I read of Fanny Crosby the other day. I’ve read her story many times, but I saw a detail that I’d never seen before. I knew she was blind, but I didn’t know that it was caused by the mistake of a doctor. She had every reason in the world to be bitter and angry, but she was having none of it. She even said that she was glad she lost her sight, for if she had it all along, she knew for certain that her attention would quickly shift to the things of this world. I’ll think of this for the rest of my life when I hear my favorite hymn that she wrote:
Draw me nearer, nearer blessed Lord
To the cross where Thou hast died
Draw me nearer, nearer, nearer blessed Lord
To Thy precious bleeding side
I also remember reading in Billy Graham’s book “Nearing Home” about his eyesight. He spoke of how perhaps our eyesight grows worse as we get older simply so we are forced to set our minds on heaven and not on this world. I really think God is going to allow my sight to be corrected for a season, but I am wondering and even worried about what I’m going to do with it. I don’t want to go back to life as usual. I want to honor my Lord and Savior with everything that I am. I want to point as many people to Him as I can. I want His love to infiltrate my heart even more than it does now.

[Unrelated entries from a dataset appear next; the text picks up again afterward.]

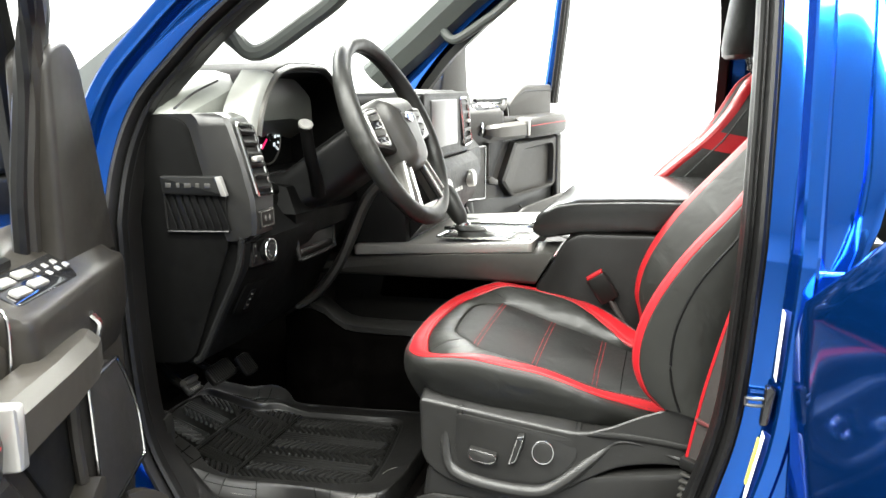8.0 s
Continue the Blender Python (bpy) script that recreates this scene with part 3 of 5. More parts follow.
    for x, z in ((-0.258, 0.837), (-0.250, 0.836), (-0.068, 0.810), (-0.060, 0.810)):
        own("panel_seam", lean(tube(smooth_path([(x, 1.072, z + 0.0092), (x, 1.054, z + 0.0028), (x, 1.0475, z - 0.001), (x, 1.0445, z - 0.006), (x - 0.001, 1.0442, z - 0.03)], 3), 0.0009, 5)), SEAL, sh)
    slide = rounded([(-0.236, 0.778), (-0.19, 0.771), (-0.188, 0.760), (-0.20, 0.754), (-0.228, 0.757), (-0.237, 0.766)], 0.004)
    sl = own("slide_switch", lean(prism(slide, 1.027, 1.044, XZ, 0.003, 2)), SHIELD, sh)
    own("switch_rim", lean(tube([(a, 1.0275, b) for a, b in inset_poly(slide, 0.002)], 0.0011, 6, True, up=(0, 1, 0))), CHROME, sl, "thin chrome rim")
    lever = rounded([(-0.172, 0.756), (-0.158, 0.803), (-0.146, 0.805), (-0.148, 0.79), (-0.158, 0.762)], 0.004)
    lv = own("recline_lever", lean(prism(lever, 1.029, 1.044, XZ, 0.003, 2)), SHIELD, sh)
    own("switch_rim", lean(tube([(a, 1.0295, b) for a, b in inset_poly(lever, 0.002)], 0.0011, 6, True, up=(0, 1, 0))), CHROME, lv, "thin chrome rim")
    own("lever_cap", lean(prism(rounded([(-0.159, 0.797), (-0.157, 0.804), (-0.145, 0.806), (-0.147, 0.797)], 0.002), 1.027, 1.03, XZ, 0.001)), CHROME, lv)
    lk = own("lumbar_switch", lean(disc((-0.117, 1.044, 0.7785), (0, -1, 0), 0.0165, 0.008, 32, 0.002)), SHIELD, sh)
    own("switch_rim", lean(ring_round((-0.117, 1.0365, 0.7785), (0, 1, 0), 0.0168, 0.0011)), CHROME, lk, "thin chrome rim")
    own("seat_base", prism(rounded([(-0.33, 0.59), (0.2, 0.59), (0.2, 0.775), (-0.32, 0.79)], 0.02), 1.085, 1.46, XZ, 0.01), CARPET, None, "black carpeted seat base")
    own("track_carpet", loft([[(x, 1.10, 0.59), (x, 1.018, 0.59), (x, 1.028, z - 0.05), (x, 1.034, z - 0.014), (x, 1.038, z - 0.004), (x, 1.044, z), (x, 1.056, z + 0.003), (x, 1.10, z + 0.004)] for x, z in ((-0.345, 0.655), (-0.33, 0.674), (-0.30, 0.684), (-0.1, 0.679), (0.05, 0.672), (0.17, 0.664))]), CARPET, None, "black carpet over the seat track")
    own("track_cover", tube([(x, 1.046, z + 0.001) for x, z in ((-0.325, 0.672), (-0.30, 0.682), (-0.1, 0.678), (0.05, 0.671), (0.16, 0.664))], 0.006, 8), SHIELD)
    own("base_skirt", prism(rounded([(-0.335, 0.60), (0.17, 0.60), (0.17, 0.78), (-0.2, 0.72), (-0.31, 0.74)], 0.02), 1.052, 1.1, XZ, 0.01), SHIELD)
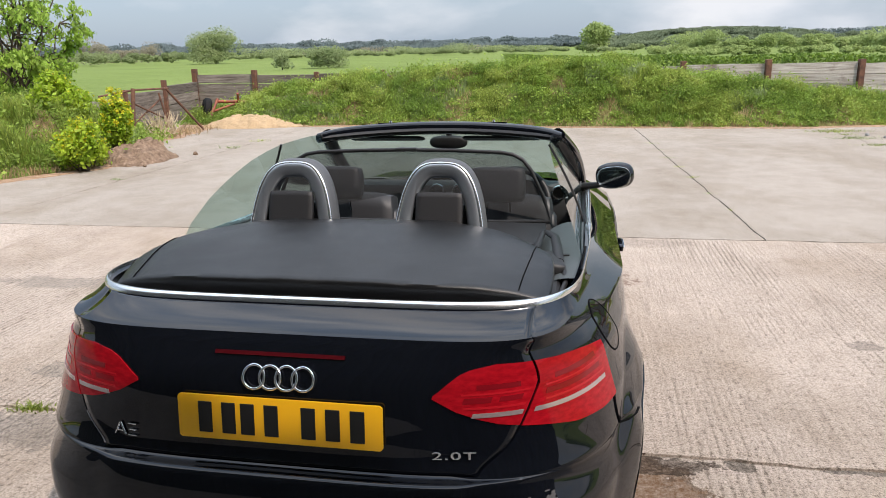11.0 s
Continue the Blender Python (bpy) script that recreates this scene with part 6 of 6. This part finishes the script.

Lord, I sit here this morning painfully aware of my sins. I’ve sinned knowing exactly what I was doing, and I’ve sinned and wasn’t even aware that I was sinning. I have sins of commission and plenty of sins of omission. But I looked afresh on Calvary this Sunday while I was at church. You are a great God who covered and is still covering a great multitude of sins for all who think to ask. All I can say is thank You. Thank You for my ability to see clearly for all those years. Forgive me for never even thinking to thank You for such a great gift. I thank You now for my dimming sight, for perhaps I’ve seen You working in my life more than I ever have. I need so much help, Lord. Take not Thy Holy Spirit from me and help me keep the joy of my salvation for the rest of my days on this Earth. Help all who read today to see a little more clearly. Amen.